Trump Defends Family Separation As a Tactic to Discourage Undocumented Immigration

Immigration

Recent reports that the Trump administration is considering reactivating policies to separate migrant families at the border appear to have merit after President Donald Trump on Saturday defended family separation as a means to deter undocumented immigration.

In usual Trumpian fashion, the president defended family separation policies—which are tantamount to mass human rights violations—by telling mistruths that seek to denigrate undocumented immigrants while making himself appear as hero and savior of the American way of life.

Fielding questions from reporters at the White House, Trump falsely claimed that undocumented immigration had spiked under his administration because the U.S. economy had performed poorly under previous presidents. With Trump as president, the economy has turned around and led to more immigration, his ludicrous theory goes.

Trump also further promoted the myth that hordes of undocumented migrants or human traffickers are snatching children that don’t belong to them in Latin America to seek asylum in the U.S. As The Intercept recently pointed out, citing the Department of Homeland Security’s own statistics, traffickers account for only about 0.1 percent of asylum-seekers.

Trump then blamed the Democrats again for Congress’ failure to pass immigration reform, despite the fact that Republicans control all three branches of government.

“We have people that are trying to get into our country because of how well our country is doing. And you know in the old days when the country wasn’t doing well, it was a lot easier. Now, everybody wants to come in. And they come in illegally. And they use children,” Trump said. “In many cases, the children aren’t theirs. They grab ’em, and they wanna come in with the children. So, we’re looking at a lot of different things having to do with illegal immigration.”

“What should happen,” he continued, “is the Democrats should pass good bills. This is the same situation that President Obama found himself in. He had separation and people didn’t talk about [it]…We have people trying to come in like never before…We’re gonna do whatever we can do to get it slowed down.

In reality, from 2000 to 2017, Trump’s first year in office, the number of apprehensions at the Southwest border declined by 81.5%, according to FactCheck.org, citing U.S. Customs and Border Protection statistics. In 2017, the number of apprehensions dropped to just over 303,000, down from a peak of 1.64 million in 2000.

According to the organization:

Under the Obama administration, the yearly apprehensions on the Southwest border declined by 35 percent from calendar year 2008, the year before President Obama took office, through the end of 2016. In President Donald Trump’s first full year in office, the apprehensions declined by 43 percent, from calendar year 2016 to 2017.
On a monthly basis, the apprehensions decreased significantly during the first six months of Trump’s tenure and then began to rise back in line with the level of apprehensions from 2016.
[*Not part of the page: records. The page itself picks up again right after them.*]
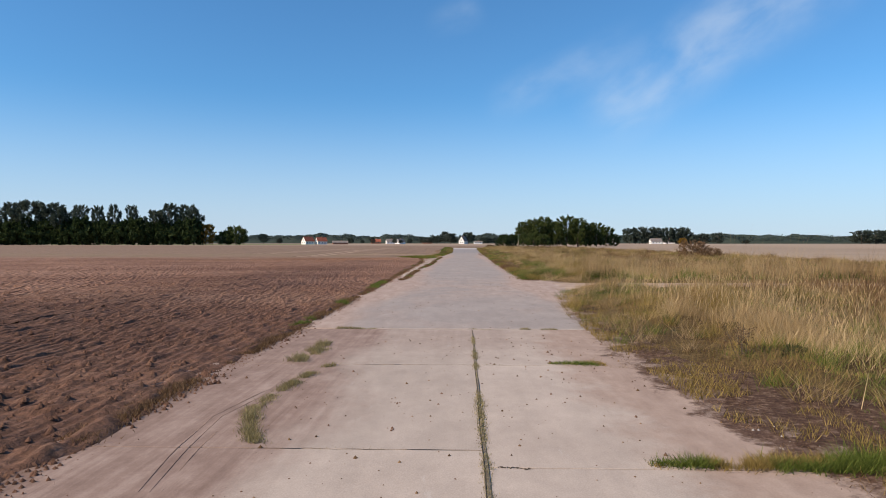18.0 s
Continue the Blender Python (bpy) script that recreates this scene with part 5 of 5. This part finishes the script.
# tufts on the asphalt margins and bare strips
def margin_sets():
    r = np.random.default_rng(770)
    dry, rust, green = [], [], []
    y = np.concatenate([r.uniform(121, 196, 34000), r.uniform(190, 318, 42000)])
    inner = np.interp(y, [122, 150, 190, 214, 228, 240, 263, 318], [3.5, 3.45, 3.5, 3.6, 3.9, 4.0, 4.1, 5.3])
    outer = np.interp(y, [122, 190, 214, 228, 250, 303, 320], [3.9, 4.0, 5.6, 5.6, 5.4, 6.6, 7.0])
    x = np.where(r.random(len(y)) < 0.55, inner + r.normal(0, 0.22, len(y)), outer + r.normal(0, 0.3, len(y)))
    keep = vnoise(x, y, 1.6, 771) > np.where(y < 190, 0.36, 0.22)
    x, y = x[keep], y[keep]
    h = 0.06 + 0.34 * vnoise(x, y, 1.2, 772) ** 1.3
    m = vnoise(x, y, 3.0, 773) > 0.55
    g = (vnoise(x, y, 1.1, 778) > 0.56) & ~m
    d = ~m & ~g
    dry.append(blades(np.stack([x, y], 1)[d], h[d], 0.02, 0.9, 774, None, 1))
    green.append(blades(np.stack([x, y], 1)[g], h[g] * 0.9, 0.02, 1.0, 779, None, 1))
    rust.append(blades(np.stack([x, y], 1)[m], h[m] * 0.8, 0.02, 0.9, 775, None, 1))
    # brown and green growth between the sandy asphalt edge and the mud strip
    y = r.uniform(122, 192, 26000)
    x = np.interp(y, [122, 139, 147, 158, 192], [3.55, 3.5, 3.4, 3.75, 3.9]) + r.normal(0, 0.26, len(y))
    keep = vnoise(x, y, 1.1, 792) > 0.36
    x, y = x[keep], y[keep]
    g = vnoise(x, y, 1.5, 793)
    for out, m in ((green, g > 0.57), (rust, g < 0.44), (dry, (g >= 0.44) & (g <= 0.57))):
        out.append(blades(np.stack([x, y], 1)[m], 0.07 + 0.3 * vnoise(x, y, 0.8, 794)[m], 0.012, 0.9, 795, None, 1))
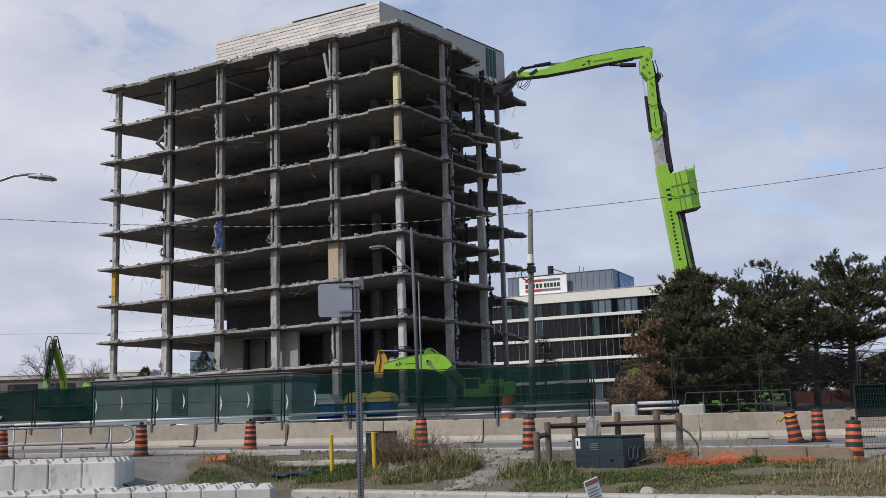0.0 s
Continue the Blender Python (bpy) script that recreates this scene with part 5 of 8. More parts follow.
def poles():
    # lamp reaching in from beyond the edge of the view
    a = thing("street_lamp", "grey street lamp on a long curved arm", "street lamp")
    part("pole", Geo().tube((-15.6, 28, 0.9), (-15.6, 28, 8.0), 0.1, 0.075, 12), GALV, a, smooth=True)
    pts = [(-15.6, 28, 7.1), (-14.2, 28, 7.62), (-12.6, 28, 8.13), (-11.6, 28, 8.47), (-11.2, 28, 8.6), (-10.9, 28, 8.63), (-10.6, 28, 8.6)]
    part("arm", Geo().path(pts, 0.042, 8), GALV, a, smooth=True)
    lamp_head("lamp_head", a, pose(-10.45, 28, 8.52, 0, 8, 0), LAMP_GREY)
    # dark lamp pole in front of the tower
    b = thing("street_lamp", "dark street lamp pole with a slim arm and pale conduit", "street lamp")
    y, z0 = 46.3, 1.3
    part("pole", Geo().tube((-1.17, y, z0), (-1.34, y, 10.35), 0.085, 0.06, 12), POLE_DARK, b, smooth=True)
    part("conduit", Geo().tube((-1.03, y - 0.12, z0), (-1.08, y - 0.12, 8.0), 0.032, n=8), GALV_DARK, b, smooth=True)
    part("arm", Geo().path([(-1.27, y, 8.4), (-1.75, y, 8.85), (-2.05, y, 9.22), (-2.3, y, 9.45), (-2.55, y, 9.53)], 0.035, 8), GALV_DARK, b, smooth=True)
    lamp_head("lamp_head", b, pose(-2.8, y, 9.53, 0, 3, 180), LAMP_GREY)
    # hydro pole
    c = thing("utility_pole", "tall weathered grey utility pole with a coil of cable", "utility pole")
    part("pole", Geo().tube((3.95, 52, 1.2), (4.27, 52, 12.15), 0.17, 0.12, 14), POLE_GREY, c, smooth=True)
    part("band", Geo().tube((4.17, 52, 9.4), (4.19, 52, 9.95), 0.145, n=14), OFFICE_WHITE, c, "pale painted band")
    pts = [(4.16 - 0.22 + 0.24 * math.cos(i * 0.524), 51.82, 9.0 - 0.05 + 0.27 * math.sin(i * 0.524)) for i in range(13)]
    part("cable_coil", Geo().path(pts, 0.03, 6), BLACK, c)
    part("clamp", Geo().box(3.98, 4.4, 51.8, 51.95, 9.05, 9.35, 0.02).box(4.0, 4.36, 51.8, 51.95, 9.42, 9.5, 0.02), DARK_STEEL, c)
    # cables
    def cable(name, pts, r, label):
        g = Geo()
        g.path(pts, r, 5)
        solid(name, g, CABLE, label, "cable")
    pts = []
    for i in range(31):
        x = -34 + (4.1 + 34) * i / 30
        pts.append((x, 51.8, lerp(x, [(-34, 13.2), (-21.31, 12.38), (-15.5, 11.95), (-10.4, 11.68), (-6, 11.58), (-2.25, 11.61), (4.1, 11.95)])))
    for i in range(1, 21):
        x = 4.1 + 30 * i / 20
        pts.append((x, 51.8, 11.95 + 0.076 * (x - 4.1) + 0.0013 * (x - 4.1) ** 2))
    cable("overhead_cable", pts, 0.016, "thin dark overhead cable strung from the utility pole")
    for x in (-84, -8):
        far = thing("utility_pole", "far grey utility pole behind the site", "utility pole", pose(x, 130, 2.0))
        part("pole", Geo().tube((0, 0, 0), (0, 0, 14.2), 0.2, 0.14, 8), POLE_GREY, far)
        part("crossarm", Geo().box(-0.9, 0.9, -0.08, 0.08, 13.3, 13.45), POLE_GREY, far)
    cable("overhead_cable", [(-84, 130, 15.6), (-70, 130, 14.95), (-52.9, 130, 14.6), (-40.8, 130, 14.4), (-35, 130, 14.5), (-30.75, 130, 14.9), (-20, 130, 15.3), (-8, 130, 15.6)], 0.015, "thin far overhead cable")


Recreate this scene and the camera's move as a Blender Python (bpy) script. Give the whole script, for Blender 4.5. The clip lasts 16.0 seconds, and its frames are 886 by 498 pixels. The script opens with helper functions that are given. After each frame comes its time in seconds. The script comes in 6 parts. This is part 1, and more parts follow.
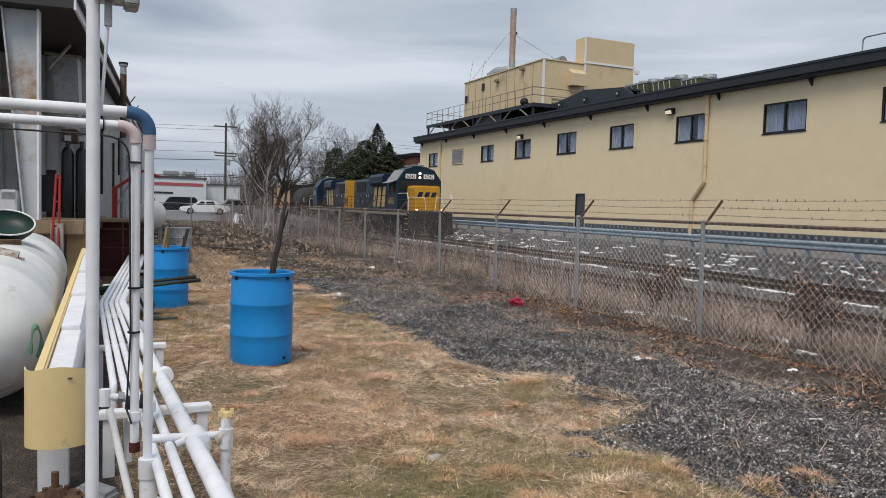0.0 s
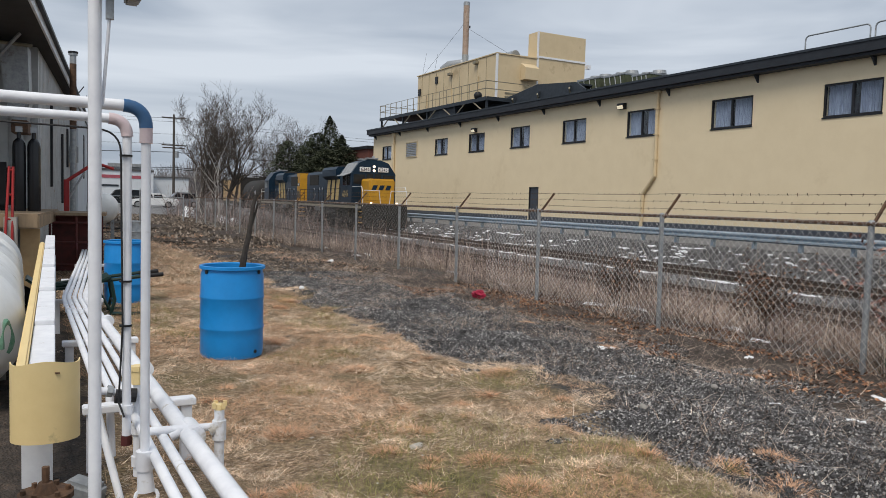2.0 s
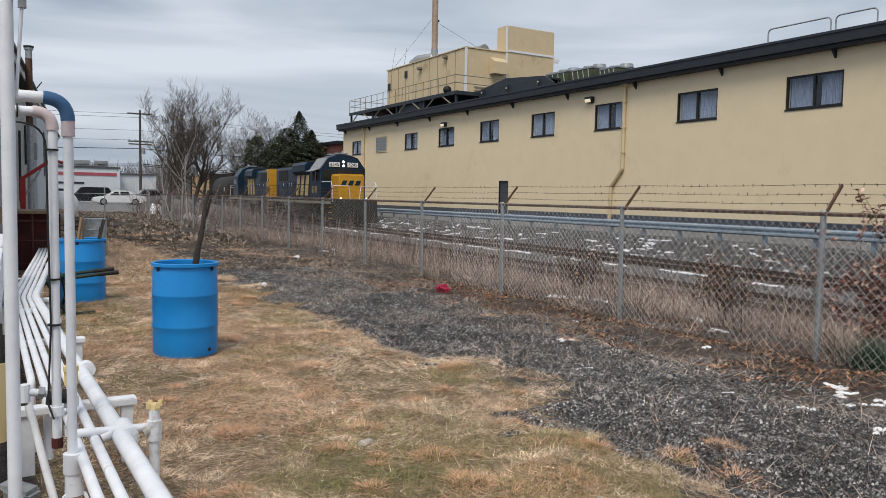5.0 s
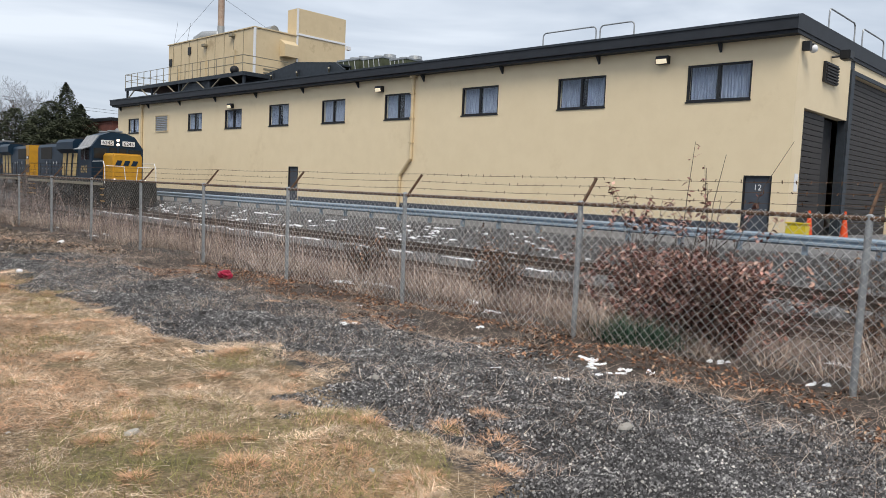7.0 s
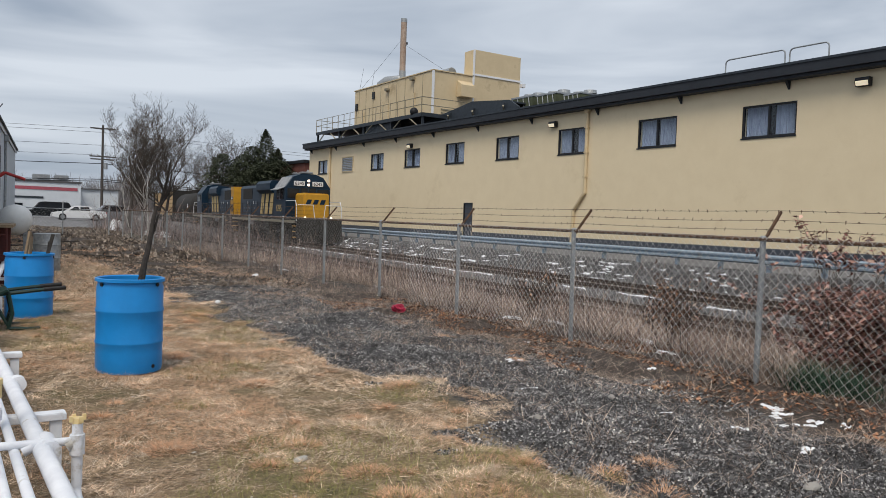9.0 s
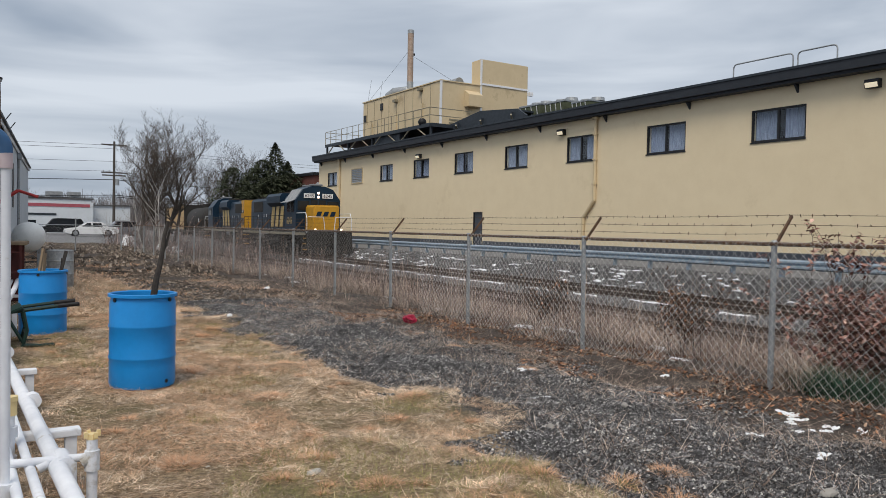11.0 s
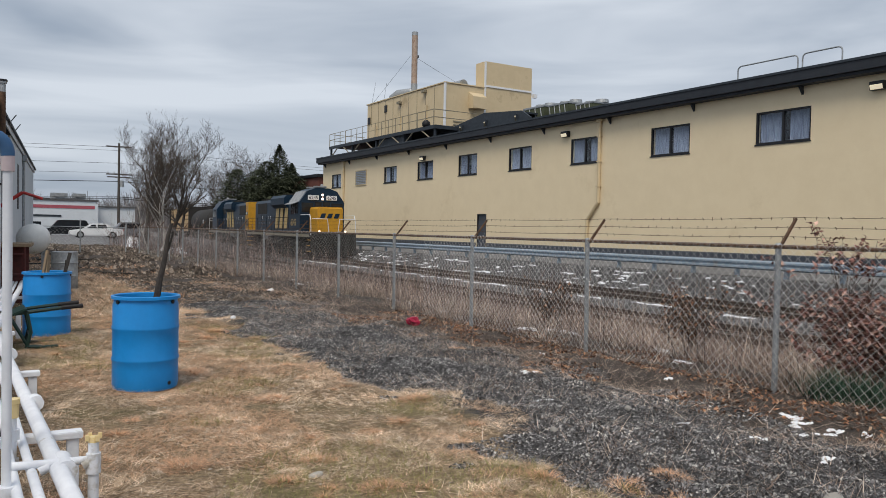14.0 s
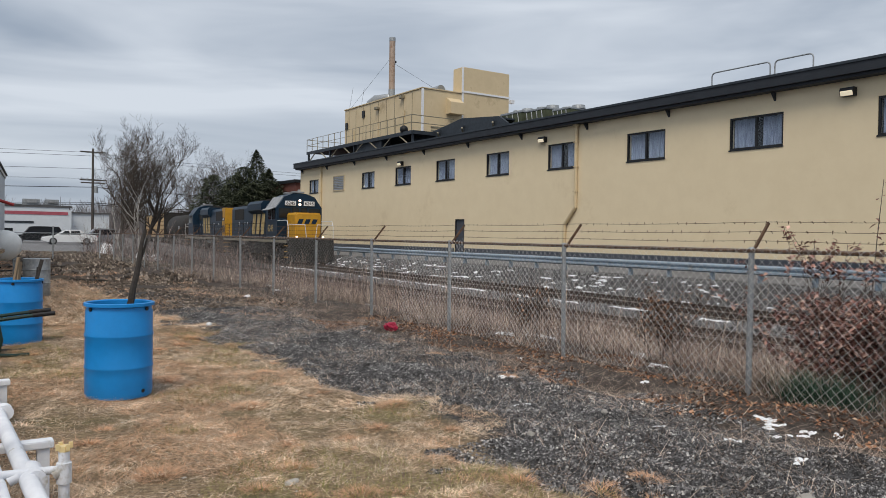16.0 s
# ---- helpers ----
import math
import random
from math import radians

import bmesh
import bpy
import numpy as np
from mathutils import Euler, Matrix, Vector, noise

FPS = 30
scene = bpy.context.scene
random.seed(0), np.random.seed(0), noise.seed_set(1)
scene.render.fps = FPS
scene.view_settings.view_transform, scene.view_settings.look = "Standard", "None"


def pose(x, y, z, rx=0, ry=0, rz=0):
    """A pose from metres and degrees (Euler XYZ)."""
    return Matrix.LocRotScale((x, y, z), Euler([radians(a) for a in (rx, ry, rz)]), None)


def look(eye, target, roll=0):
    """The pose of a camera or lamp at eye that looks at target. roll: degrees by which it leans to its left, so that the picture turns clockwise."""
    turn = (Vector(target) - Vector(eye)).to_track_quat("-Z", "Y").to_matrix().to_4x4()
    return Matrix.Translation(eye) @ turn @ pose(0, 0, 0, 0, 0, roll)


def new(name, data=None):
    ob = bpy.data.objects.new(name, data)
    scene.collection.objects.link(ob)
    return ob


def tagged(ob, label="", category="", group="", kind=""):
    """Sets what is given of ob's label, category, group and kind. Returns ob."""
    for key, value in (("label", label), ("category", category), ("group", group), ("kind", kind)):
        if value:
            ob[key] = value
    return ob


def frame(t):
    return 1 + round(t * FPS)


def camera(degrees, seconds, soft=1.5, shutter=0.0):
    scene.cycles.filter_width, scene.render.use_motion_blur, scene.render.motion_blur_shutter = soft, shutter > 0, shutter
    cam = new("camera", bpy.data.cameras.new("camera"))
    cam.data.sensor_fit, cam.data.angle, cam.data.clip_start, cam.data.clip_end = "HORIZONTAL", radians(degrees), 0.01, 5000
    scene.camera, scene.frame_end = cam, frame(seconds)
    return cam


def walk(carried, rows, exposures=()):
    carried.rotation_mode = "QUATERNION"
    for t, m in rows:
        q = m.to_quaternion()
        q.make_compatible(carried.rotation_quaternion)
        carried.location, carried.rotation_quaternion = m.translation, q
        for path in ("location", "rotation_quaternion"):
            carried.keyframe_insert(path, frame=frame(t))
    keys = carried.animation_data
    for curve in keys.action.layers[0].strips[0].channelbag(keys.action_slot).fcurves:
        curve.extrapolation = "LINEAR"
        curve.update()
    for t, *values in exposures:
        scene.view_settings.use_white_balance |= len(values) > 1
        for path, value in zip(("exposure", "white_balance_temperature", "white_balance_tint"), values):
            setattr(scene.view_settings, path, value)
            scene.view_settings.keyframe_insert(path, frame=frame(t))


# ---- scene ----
cam = camera(60.6, 16.0, soft=0.55)
METRES, EYE, TILT, LEAN, TURN = 0.77, 1.5, 0.0, 0.0, -24.7
ROWS = [
    (0.0, 0.0, 0.0, 0.0, 0.09, -3.1, -1.58),
    (0.5, -0.1517, -0.0349, -0.0166, -1.59, -3.59, -1.7),
    (1.0, -0.2199, -0.0893, -0.0068, -2.7, -3.77, -1.74),
    (1.5, -0.2448, -0.1061, -0.0035, -3.3, -3.71, -1.74),
    (2.0, -0.2362, -0.1014, -0.0051, -3.55, -3.51, -1.61),
    (2.5, -0.221, -0.0921, -0.005, -3.7, -3.36, -1.41),
    (3.0, -0.2065, -0.0886, -0.005, -3.88, -3.36, -1.21),
    (5.5, 0.0049, -0.0965, -0.0208, -7.19, -4.26, -1.01),
    (6.0, -0.0187, -0.1767, -0.0344, -13.34, -4.0, -1.1),
    (6.5, 0.0049, -0.1997, -0.0416, -21.88, -3.79, -1.69),
    (7.0, 0.0579, -0.1845, -0.0454, -21.22, -4.3, -2.53),
    (7.5, 0.1538, -0.1677, -0.0399, -15.74, -4.04, -2.66),
    (8.0, 0.2097, -0.1753, -0.0202, -11.65, -3.32, -2.45),
    (8.5, 0.2009, -0.1773, -0.0148, -9.3, -2.61, -2.33),
    (9.0, 0.1874, -0.1746, -0.0222, -8.06, -2.19, -2.05),
    (11.5, 0.1949, -0.1915, -0.0087, -7.23, -1.47, -0.96),
    (12.0, 0.1975, -0.1822, -0.0051, -6.98, -1.61, -1.04),
    (12.5, 0.1995, -0.1801, -0.0057, -6.82, -1.64, -1.17),
    (13.0, 0.1962, -0.1868, -0.0069, -6.76, -1.56, -1.26),
    (13.5, 0.2, -0.1866, -0.0103, -6.81, -1.45, -1.22),
    (14.0, 0.2081, -0.1807, -0.0064, -6.99, -1.35, -1.09),
    (14.5, 0.217, -0.1808, -0.0066, -7.3, -1.24, -0.94),
    (15.0, 0.2212, -0.1777, -0.0071, -7.72, -1.16, -0.84),
    (15.5, 0.223, -0.1791, -0.0074, -8.17, -1.07, -0.84),
    (16.0, 0.2251, -0.1853, -0.0073, -8.63, -0.92, -0.91),
]
walk(cam, [(t, pose(0, 0, EYE, TILT, LEAN, TURN) @ pose(METRES * x, METRES * y, METRES * z, 90 + pitch, roll, yaw)) for t, x, y, z, yaw, pitch, roll in ROWS],
     exposures=[(0.0, 0.20), (3.2, 0.23), (5.6, 0.27), (6.4, 0.47), (7.2, 0.54), (8.2, 0.30), (9.2, 0.22), (16.0, 0.18)])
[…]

Trump also doubled down on his belief that the horrendous policy of stripping migrant children from their parents and tossing them into cages or tent encampments in the desert helps to dissuade other migrants from making the dangerous trek from their home countries to the U.S. (Hint: It doesn’t.)

And no Trump rant on immigration would be complete without describing poor immigrants as some type of villainous B-grade horror flick character.

“If they feel there’s separation, in many cases, they don’t come,” he said. “But also in many cases, you have really bad people coming in and using children. They’re not their children, they don’t even know the children. They haven’t known the children for 20 minutes, and they grab children, and they use them to come into our country. You have some really bad people out there.”

He added: “We’re doing an incredible job. But, the one thing I will say, the country’s doing so well economically and every other way, that more people wanna come in than ever before. So, we have to be very strong.”

In the reality of Trump’s America, the ones who are actually “grabbing children” work for Donald Trump. But, of course, there is no room for truth in Trump’s world.